Aloes in “Die Hel” – June 2002

Image source: Wikipedia

The Gamkaskloof is a narrow valley in the Swartberg Mountains, in the Southern Cape. It’s also known locally as “Die Hel” (“The Hell”).

According to the Wikipedia article

Nobody is sure where the ‘Die Hel’ name came from. One popular story is that a Piet Botha (an animal inspector) visited the valley in the 1940s and used a particlarly difficult route known as the ‘die leer’ into the valley. He described the experience as “hell”.

The residents have never liked the name and prefer to referer to themselves as ‘Kloovers’.

“Kloof” is the Afrikaans word for gorge or a deep narrow valley. So “Kloovers” are people who live in a kloof. “Die leer” means “the ladder”.

Two photographs of the same scene – the first one using natural light, then one using a flash. Which do you prefer?

Then a black and white close-up of the same aloe plant.

Credits: Photographs: Willie (WMB); Photo processing and text: Lisa @ Notes from Africa | Photoblog


About lisa@notesfromafrica

I live on the Southern coast of South Africa, and write about the things that interest, amuse or inspire me. You can find me at and (my photoblog)
This entry was posted in Nature ● Environment, Photography and tagged , , , , . Bookmark the permalink.

14 Responses to Aloes in “Die Hel” – June 2002

  1. Slowvelder says:

    I like the picture without the flash 🙂 Gamkaskloof looks like an interesting place to visit. Did you take any more pictures in the area?

  2. The photos are incredible, Lisa! I think I prefer the one without flash. Do you have a preference?

    • Thanks! I like them both for different reasons. The one in natural light shows that you are in a building looking out i.e. more depth to the photograph. The one with a flash is like an optical illusion of a photo of aloes with a “border” around it.

  3. Thanks so much for bringing these photos back. They are well worth seeing!

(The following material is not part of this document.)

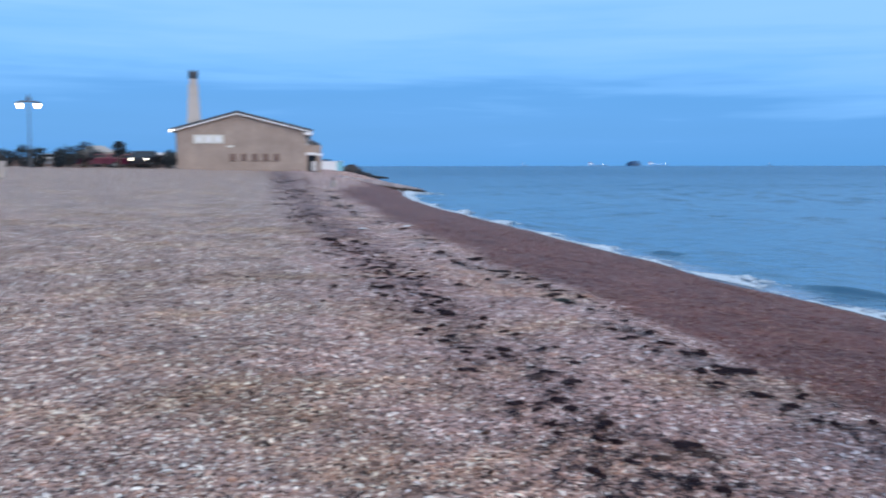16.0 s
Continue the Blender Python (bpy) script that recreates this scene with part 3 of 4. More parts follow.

Hope you’re feeling well these days, my friend!

    • Am going through all our photo archives to see if there is anything good I can use. These photos were taken with a very small, simple camera. What they call a “happy snappy” here in South Africa. Willie says the reason the photos are good despite the camera, is the person behind the camera – him in this case!!! 🙂

  4. hemlock1981 says:

    The black and white is excellent. Great choice for content.

    Both color photos have their own traits which make them good. The natrual light is my favorite, because of the contrast the darkness provides.

    • Thanks! The black and white one is a personal favourite of mine.

      It seems that most people prefer the natural light one. What I don’t like about using a flash is that it flattens out the photo. There’s no depth of field. I think most things look better in natural light.

  5. Ahhh, such beautiful countryside, Lisa. Lovely. I love your photos, and although I prefer the one without the flash, the other one has a charm of its own as the wall provides a more striking frame for the photo.
    Sunshine xx

  6. When I saw the black&white aloe it took me back to your “…tale of the Delicious Monsters…” It looks like something that would fit right in a fairy tale 😉

    I also like the first photo, without the flash, better. It looks more real, I think.

    • Another vote for the “natural look”.

      What about the black and white photo reminds you of a fairytale?

      • You portrayed a castle “completely overgrown with plants”. I imagine this aloe can give it a little sinister twist (right up there with the monster plants), which fits with your comment “The princess stuck in her castle can be a scary thing too!”. It’s all about proportion though, so I’m thinking the princess would fit in the bottom third of that photo.

        Uhm, did you really want to know this? Too much?